When shooting stills, the J1 provides automatic, semi-manual and manual modes providing full creative control over your photography. Unfortunately, none of these modes are made readily accessible to the photographer. On a traditional DSLR you would be able to switch easily between, say aperture priority and shutter priority with a simple twist of the mode dial.
A dearth of dials means that tweaks are menu driven
The J1’s mode dial however is disappointingly sparse – only four positions are available: The Motion Snaphot and Smart Photo Selector modes are given pride of place on the first two, with the fourth given over to video. This leaves just one position for stills, meaning you’ll have to delve into the on-screen menus to change parameters such as ISO, white balance, focus mode or shooting priority modes. Even the five available scene modes aren’t individually selectable. The ‘Scene auto selector’ mode just picks the best one for you automatically.
There’s plenty of space left on that mode dial for PASM settings, and the fact that Nikon has chosen not to include them hints at the kind of photographer they’re expecting to buy the J1. Similar small-bodied cameras such as the Olympus PEN mini also omit such functions, but the Olympus camera doesn’t have a mode dial at all. The simple addition of a few extra clicks round the dial would have transformed the J1 for the enthusiast.
Not much going on here
A context sensitive function button gives you quick access to continuous shooting options for stills, HD or slow motion for video or the selection of music in Motion Snapshot mode, While a four-way cursor pad with combined adjustment wheel lets you select self-timer, flash, exposure compensation and AE-lock options.
Although separate shutter release and video recording buttons are provided, you can’t be in a stills mode and simply press the record button to start capturing video. Instead, you must turn first turn the mode dial to video mode. If you’re already in video mode and you want to take a still, you can press the shutter release button to grab a still in the same resolution as your currently selected video mode.
Next page: Sample Shots
"the J1’s Smart Photo Selector mode is able to automatically analyse and compare twenty such shots, picking the best five for you based on facial expression, composition and focus."

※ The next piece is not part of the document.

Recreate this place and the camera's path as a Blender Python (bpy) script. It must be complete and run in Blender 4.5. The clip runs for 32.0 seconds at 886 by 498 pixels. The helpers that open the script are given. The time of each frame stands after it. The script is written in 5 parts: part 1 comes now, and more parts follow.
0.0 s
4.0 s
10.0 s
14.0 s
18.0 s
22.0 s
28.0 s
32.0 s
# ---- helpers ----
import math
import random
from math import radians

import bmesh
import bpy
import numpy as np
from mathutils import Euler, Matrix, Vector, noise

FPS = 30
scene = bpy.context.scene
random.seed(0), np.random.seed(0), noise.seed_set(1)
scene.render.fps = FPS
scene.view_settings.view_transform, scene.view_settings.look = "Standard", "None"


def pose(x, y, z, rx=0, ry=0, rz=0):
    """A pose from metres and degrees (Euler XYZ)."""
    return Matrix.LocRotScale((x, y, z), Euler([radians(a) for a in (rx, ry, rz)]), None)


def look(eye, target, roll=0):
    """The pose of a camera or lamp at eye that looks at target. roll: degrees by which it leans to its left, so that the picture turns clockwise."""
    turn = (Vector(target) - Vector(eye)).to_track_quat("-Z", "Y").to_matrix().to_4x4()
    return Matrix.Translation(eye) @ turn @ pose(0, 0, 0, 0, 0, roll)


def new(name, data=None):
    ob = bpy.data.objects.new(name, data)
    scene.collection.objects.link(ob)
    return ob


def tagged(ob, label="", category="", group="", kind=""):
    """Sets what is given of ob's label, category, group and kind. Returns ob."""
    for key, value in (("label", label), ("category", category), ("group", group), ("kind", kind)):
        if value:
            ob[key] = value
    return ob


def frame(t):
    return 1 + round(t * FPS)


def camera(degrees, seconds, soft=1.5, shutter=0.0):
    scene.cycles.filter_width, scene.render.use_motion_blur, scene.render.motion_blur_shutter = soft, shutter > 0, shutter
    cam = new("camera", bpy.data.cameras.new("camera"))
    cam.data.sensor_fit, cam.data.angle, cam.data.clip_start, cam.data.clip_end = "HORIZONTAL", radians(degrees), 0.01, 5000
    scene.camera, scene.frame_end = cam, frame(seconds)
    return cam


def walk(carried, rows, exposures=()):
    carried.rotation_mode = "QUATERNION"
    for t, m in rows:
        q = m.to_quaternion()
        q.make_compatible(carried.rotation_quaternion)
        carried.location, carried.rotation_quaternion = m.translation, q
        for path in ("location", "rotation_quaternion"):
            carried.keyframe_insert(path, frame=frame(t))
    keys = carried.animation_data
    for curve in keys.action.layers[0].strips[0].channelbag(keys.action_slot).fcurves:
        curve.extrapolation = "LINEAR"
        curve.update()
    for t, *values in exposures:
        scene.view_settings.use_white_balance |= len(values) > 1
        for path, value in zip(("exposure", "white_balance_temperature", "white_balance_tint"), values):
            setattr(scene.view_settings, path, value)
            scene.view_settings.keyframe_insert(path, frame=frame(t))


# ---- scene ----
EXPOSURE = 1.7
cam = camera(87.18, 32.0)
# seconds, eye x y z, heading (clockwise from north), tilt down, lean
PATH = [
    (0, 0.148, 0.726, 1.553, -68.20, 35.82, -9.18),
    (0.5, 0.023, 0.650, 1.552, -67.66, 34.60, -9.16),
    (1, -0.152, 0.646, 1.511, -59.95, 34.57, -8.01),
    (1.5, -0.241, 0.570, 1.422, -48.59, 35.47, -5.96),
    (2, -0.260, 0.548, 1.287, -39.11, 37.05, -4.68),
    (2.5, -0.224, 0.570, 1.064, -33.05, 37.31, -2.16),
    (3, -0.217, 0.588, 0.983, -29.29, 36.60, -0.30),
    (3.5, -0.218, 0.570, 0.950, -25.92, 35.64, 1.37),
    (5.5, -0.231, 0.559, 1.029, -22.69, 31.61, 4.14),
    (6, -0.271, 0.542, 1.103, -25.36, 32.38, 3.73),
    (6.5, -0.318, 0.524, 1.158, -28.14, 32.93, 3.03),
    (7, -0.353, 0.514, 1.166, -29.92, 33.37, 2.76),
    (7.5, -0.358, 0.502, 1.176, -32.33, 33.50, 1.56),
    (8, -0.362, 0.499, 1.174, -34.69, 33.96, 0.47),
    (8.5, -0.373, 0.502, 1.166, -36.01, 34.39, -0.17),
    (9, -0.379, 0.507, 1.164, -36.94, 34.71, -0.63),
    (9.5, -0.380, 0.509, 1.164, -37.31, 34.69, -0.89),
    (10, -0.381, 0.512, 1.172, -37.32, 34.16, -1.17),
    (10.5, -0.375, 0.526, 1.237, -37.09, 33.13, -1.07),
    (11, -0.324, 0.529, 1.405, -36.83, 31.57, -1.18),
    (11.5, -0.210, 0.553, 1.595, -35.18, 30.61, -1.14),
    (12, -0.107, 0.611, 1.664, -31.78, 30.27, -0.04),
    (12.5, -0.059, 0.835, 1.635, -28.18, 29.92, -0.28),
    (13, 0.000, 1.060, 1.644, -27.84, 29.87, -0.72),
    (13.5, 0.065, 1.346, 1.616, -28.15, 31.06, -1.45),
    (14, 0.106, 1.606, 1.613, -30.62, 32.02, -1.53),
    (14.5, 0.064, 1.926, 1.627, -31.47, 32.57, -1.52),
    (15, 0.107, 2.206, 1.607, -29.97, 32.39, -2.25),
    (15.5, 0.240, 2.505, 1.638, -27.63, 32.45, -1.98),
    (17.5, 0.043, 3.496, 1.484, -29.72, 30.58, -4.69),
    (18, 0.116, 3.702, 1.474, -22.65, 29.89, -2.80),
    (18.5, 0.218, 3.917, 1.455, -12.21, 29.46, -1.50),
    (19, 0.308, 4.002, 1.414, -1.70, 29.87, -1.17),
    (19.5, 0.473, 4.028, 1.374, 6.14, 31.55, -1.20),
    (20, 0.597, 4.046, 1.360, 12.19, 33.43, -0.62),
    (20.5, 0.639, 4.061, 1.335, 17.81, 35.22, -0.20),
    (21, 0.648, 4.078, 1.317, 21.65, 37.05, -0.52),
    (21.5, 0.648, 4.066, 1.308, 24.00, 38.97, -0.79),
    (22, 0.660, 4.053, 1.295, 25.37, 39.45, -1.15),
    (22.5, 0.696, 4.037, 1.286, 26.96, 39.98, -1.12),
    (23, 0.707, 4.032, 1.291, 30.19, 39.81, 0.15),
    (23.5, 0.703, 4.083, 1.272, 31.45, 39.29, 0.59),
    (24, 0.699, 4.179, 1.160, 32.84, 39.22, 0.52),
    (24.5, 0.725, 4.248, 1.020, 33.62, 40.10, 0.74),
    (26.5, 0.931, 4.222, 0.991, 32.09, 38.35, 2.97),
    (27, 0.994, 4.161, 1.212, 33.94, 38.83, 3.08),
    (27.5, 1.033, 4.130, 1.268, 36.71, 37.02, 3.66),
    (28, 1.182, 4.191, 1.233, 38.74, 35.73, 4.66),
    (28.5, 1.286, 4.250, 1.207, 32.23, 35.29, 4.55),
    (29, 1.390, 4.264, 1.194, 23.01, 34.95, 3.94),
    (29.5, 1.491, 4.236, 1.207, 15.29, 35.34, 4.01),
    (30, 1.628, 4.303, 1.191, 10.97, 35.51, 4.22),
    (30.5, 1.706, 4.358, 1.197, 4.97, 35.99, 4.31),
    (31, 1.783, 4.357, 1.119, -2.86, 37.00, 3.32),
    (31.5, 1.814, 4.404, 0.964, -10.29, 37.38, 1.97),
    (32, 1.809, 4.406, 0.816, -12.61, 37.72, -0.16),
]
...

That is just awful. Death of photography, anyone?
Thanks for the review
When I initially saw the J1, I was really thinking I shouldn't have bought my Oly XZ-1. After reading your review, I'm quite happy I did. I really don't know what this offers that the XZ-1 doesn't - interchangeable lens, but there aren't that many to choose from, and the 4x zoom range of the XZ-1s is pretty functional. And the quality is right there too. Except that I really can pocket the XZ-1, unlike the J1..and it has a working PASM dial.
So it pre-empts your shutter release, decides how many shots to take, and then decides which ones your going to keep.
I always knew these premium "point-and-shoots" were aimed squarely at the spray and pray crowd but this is really taking it to new levels, I wouldn't be surprised if the camera started demanding a photography credit next.
To name a few
I'd say the Micro 4/3 range from Panasonic and Olympus would be my number one choice. Sony's new range is also pretty good. Samsung and Pentax also have some offerings.
The micro 4/3 stuff has been around long enough for there to be a decent range of bodies and lenses, including third party offerings and there's a good second hand market. There are also two large manufacturers supporting it, so it won't be going anywhere any time soon. Sony is probably the next best to my mind, but because they've gone for a fancy large sensor (APS-C) the lenses are pretty big. The other two have okay devices, but they're small, closed systems which might simply not exist in a few years.
Samsung have the best system in this market segment, at least for my needs.
Their NX range has an APS-C sensor, the same size as a DSLR (except for full-frame models of course). This gives it an advantage over the m4/3 crowd in terms of image quality and DOF control, and puts it on a par with Sony's NEX range.
Most importantly, unlike Sony they have a great collection of high quality, wide aperture prime lenses, which are compact enough that you can actually slip the camera into a coat pocket with a lens attached. I carry my NX100 everywhere, whenever I can't be bothered to lug around a bag with my DSLR. Their new NX200 is even more desirable, but the NX100 is a real bargain right now.
Now if only Samsung's marketing department would work as hard as their technical department, and actually tell people that these cameras exist!